Okay, but what if Leia dies?
I’ll never forget the gasp in the theater when I saw The Last Jedi and everybody thought Leia had been killed in that explosion. Another writer next to me hissed “That’s so disrespectful!” Of course, Leia didn’t die, but for that two minutes, it felt like Star Wars had flippantly blown-up the saga’s very first, and perhaps best, hero. Weirdly, two years later, Rise of Skywalker is in the same position; how to kill off Leia without it coming off as forced or in poor taste? Arguably, the franchise that handled this the best was Fast and the Furious. In Furious 7 there are several moments when you think Brian (Paul Walker) is going to die, but the movie ends with him retiring instead. This was classy. Like Carrie Fisher, nobody expected Paul Walker to die in real life, and letting his character ride off into the sunset was sweet. Best of all: it worked.
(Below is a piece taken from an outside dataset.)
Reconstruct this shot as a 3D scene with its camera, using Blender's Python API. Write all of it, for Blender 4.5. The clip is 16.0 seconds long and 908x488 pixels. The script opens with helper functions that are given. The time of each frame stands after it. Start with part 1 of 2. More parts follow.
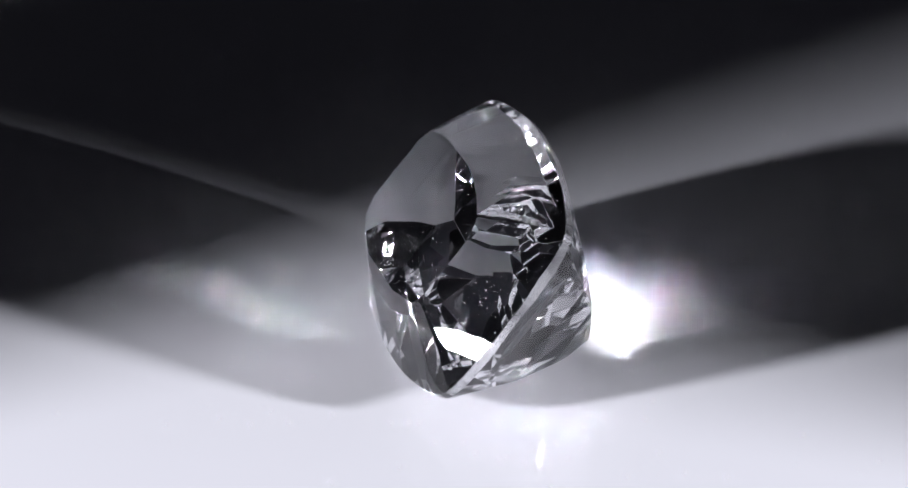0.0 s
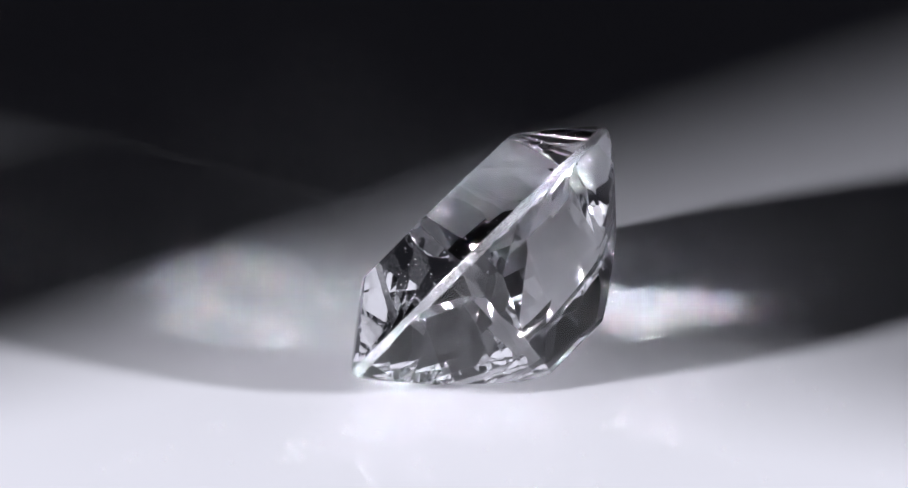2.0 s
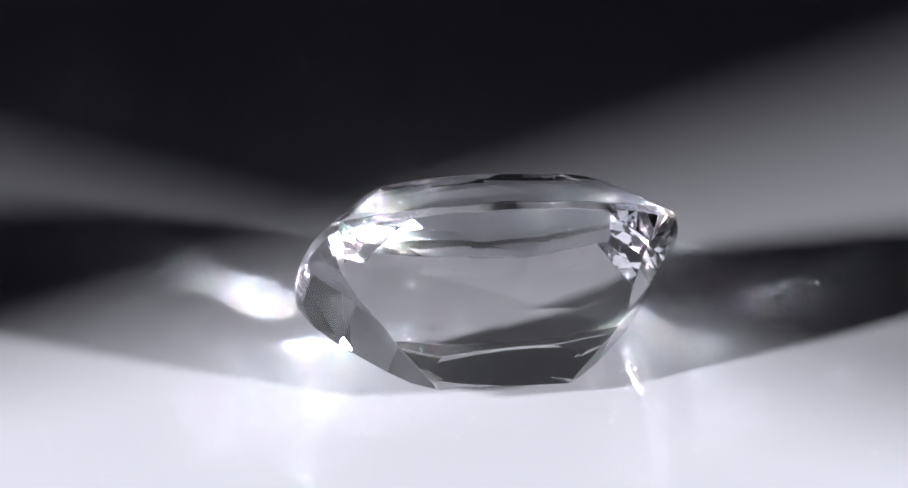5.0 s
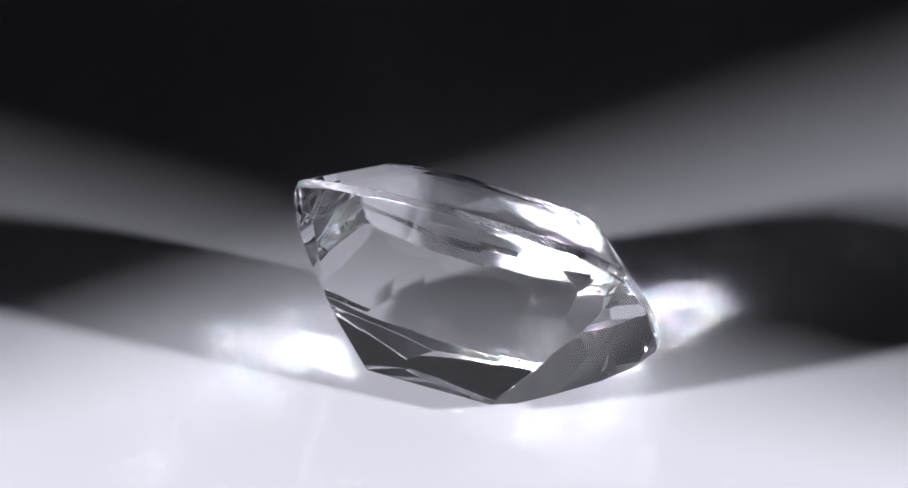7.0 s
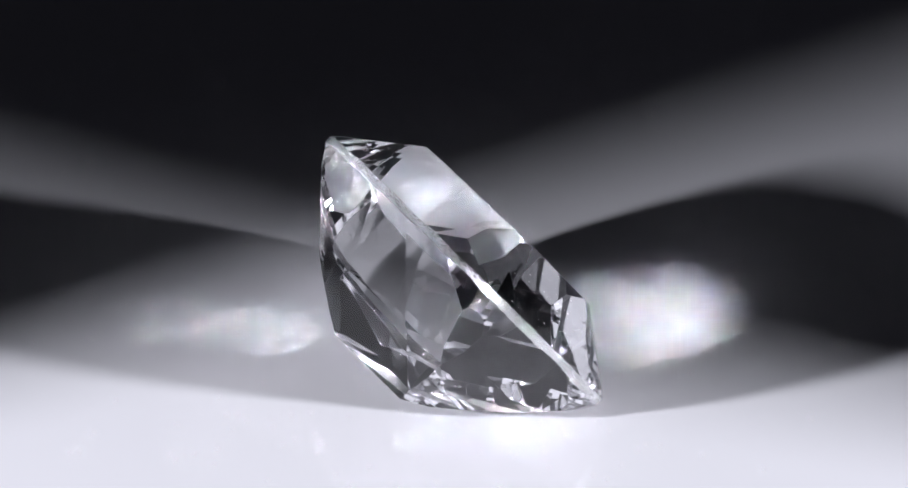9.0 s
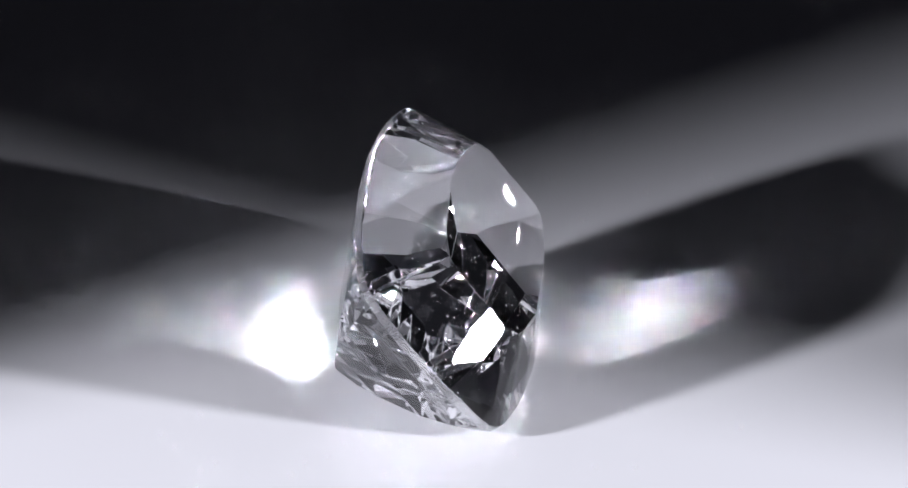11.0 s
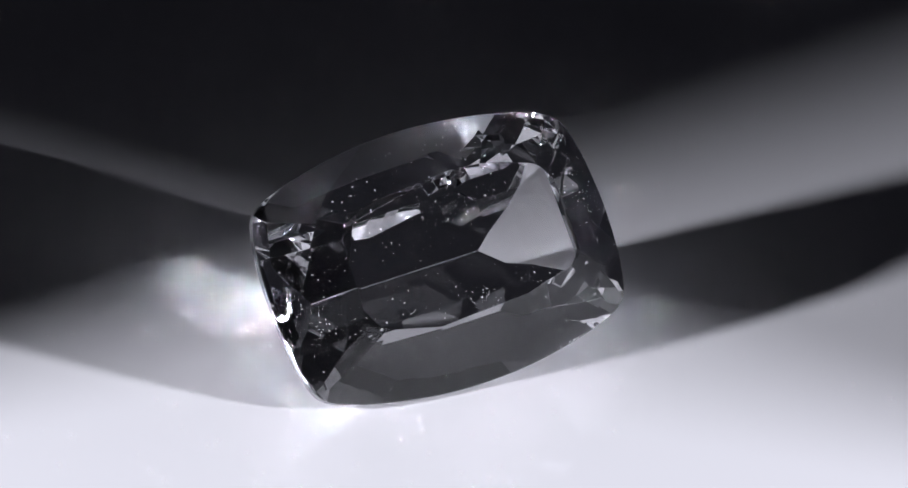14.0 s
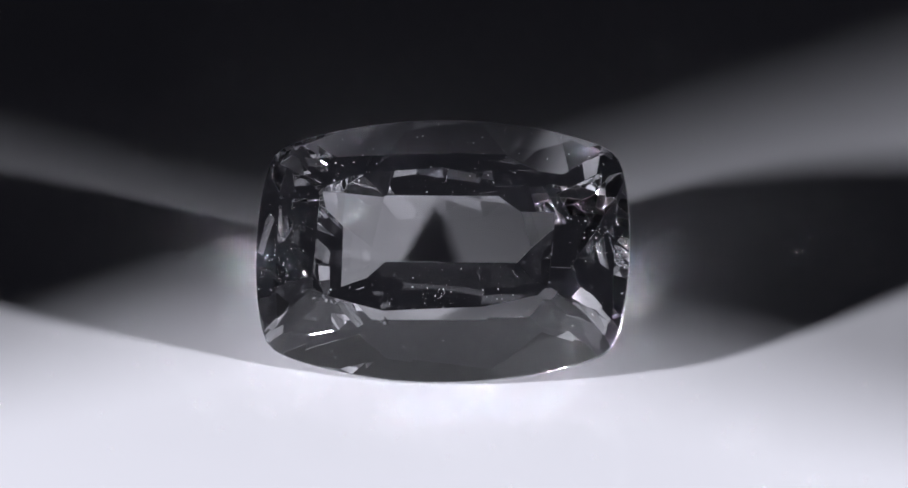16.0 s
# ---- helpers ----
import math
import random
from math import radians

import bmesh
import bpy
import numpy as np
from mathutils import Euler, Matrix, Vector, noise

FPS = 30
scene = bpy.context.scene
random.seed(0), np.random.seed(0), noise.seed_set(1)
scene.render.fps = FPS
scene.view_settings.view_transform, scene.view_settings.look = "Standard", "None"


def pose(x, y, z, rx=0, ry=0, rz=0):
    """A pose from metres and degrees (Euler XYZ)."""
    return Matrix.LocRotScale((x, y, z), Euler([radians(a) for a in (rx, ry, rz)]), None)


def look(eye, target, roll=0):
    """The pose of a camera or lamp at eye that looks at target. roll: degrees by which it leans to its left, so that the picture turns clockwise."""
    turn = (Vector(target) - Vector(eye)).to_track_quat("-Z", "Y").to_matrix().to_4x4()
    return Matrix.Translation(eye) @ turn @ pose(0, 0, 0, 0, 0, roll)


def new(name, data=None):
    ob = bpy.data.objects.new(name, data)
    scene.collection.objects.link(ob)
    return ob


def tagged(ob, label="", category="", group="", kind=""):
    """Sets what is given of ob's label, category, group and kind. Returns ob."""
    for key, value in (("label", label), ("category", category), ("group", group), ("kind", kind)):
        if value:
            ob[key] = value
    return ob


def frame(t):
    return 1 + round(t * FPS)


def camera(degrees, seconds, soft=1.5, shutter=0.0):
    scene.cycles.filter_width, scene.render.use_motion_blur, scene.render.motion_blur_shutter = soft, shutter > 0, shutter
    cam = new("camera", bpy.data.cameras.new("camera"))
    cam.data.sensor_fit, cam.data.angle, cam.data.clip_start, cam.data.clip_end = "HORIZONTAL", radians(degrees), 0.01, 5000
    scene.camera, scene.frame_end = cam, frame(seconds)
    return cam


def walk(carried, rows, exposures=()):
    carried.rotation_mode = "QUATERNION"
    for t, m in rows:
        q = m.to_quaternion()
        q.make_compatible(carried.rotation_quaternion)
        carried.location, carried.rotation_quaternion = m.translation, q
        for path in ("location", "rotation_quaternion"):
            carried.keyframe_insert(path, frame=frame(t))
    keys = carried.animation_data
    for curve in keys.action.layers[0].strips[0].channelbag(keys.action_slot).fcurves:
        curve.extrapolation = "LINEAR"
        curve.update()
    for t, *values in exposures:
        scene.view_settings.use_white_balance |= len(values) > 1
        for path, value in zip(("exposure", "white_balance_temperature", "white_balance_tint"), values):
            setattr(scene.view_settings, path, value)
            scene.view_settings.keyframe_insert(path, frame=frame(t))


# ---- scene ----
# ---- camera: a still macro view, 0.3 m from the stone ----
MM = 0.001
ELEV = radians(28.31)
AIM = Vector((-0.32, 0.0, 4.05)) * MM
EYE = AIM + Vector((0, -math.cos(ELEV), math.sin(ELEV))) * 300 * MM
cam = camera(6.592, 16.0, soft=1.6)
walk(cam, [(0.0, look(EYE, AIM)), (16.0, look(EYE, AIM))])
scene.view_settings.exposure = 0.0
# the stone's bright refracted patches come out of the light itself, unblurred
scene.cycles.caustics_refractive = True
scene.cycles.caustics_reflective = True
scene.cycles.blur_glossy = 0.0
scene.cycles.sample_clamp_indirect = 0.0
# light runs many times to and fro inside the stone
scene.cycles.max_bounces = 24
scene.cycles.glossy_bounces = 24
scene.cycles.transmission_bounces = 24

# ---- light: two shaded lamps, low, in front on either side ----
world = bpy.data.worlds.new("world")
scene.world = world
world.use_nodes = True
world.node_tree.nodes["Background"].inputs["Color"].default_value = (0.56, 0.56, 0.74, 1)
world.node_tree.nodes["Background"].inputs["Strength"].default_value = 0.017


def lamp(name, azimuth, elevation, distance, aside, cone, blend, radius, power, color):
    """A spot lamp at a bearing from the stone (degrees, 0 to the right, -90 to the front), its beam's axis passing aside of the stone."""
    a, e = radians(azimuth), radians(elevation)
    eye = Vector((math.cos(a) * math.cos(e), math.sin(a) * math.cos(e), math.sin(e))) * distance
    data = bpy.data.lights.new(name, "SPOT")
    data.energy, data.color, data.shadow_soft_size = power, color, radius
    data.spot_size, data.spot_blend = radians(cone), blend
    ob = new(name, data)
    side = Vector((-math.sin(a), math.cos(a), 0)) * aside
    ob.matrix_world = look(eye, side + Vector((0, 0, 0.002)))
    return ob


COOL = (0.90, 0.90, 1.0)
lamp("lamp_left", 180 + 28.5, 20, 0.2, 0.02, 50, 0.3, 0.010, 2.5, COOL)
lamp("lamp_right", -24.5, 17, 0.2, -0.02, 50, 0.3, 0.010, 2.8, COOL)


# ---- materials ----
def material(name):
    m = bpy.data.materials.new(name)
    m.use_nodes = True
    nt = m.node_tree
    return m, nt, nt.nodes["Principled BSDF"]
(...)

But, Star Wars isn’t the Furious franchise. It’s always been about life and death, and the epic mistakes of the most dysfunctional family in the universe. In some ways, this means Leia’s death could be unavoidable from a thematic and logistical perspective. If it happens, it will be deeply sad, but nowhere near as sad about thinking about the alternate dimension in which Fisher was still alive, and we didn’t have to worry about this.
Star Wars: The Rise of Skywalker is out everywhere on December 20, 2019.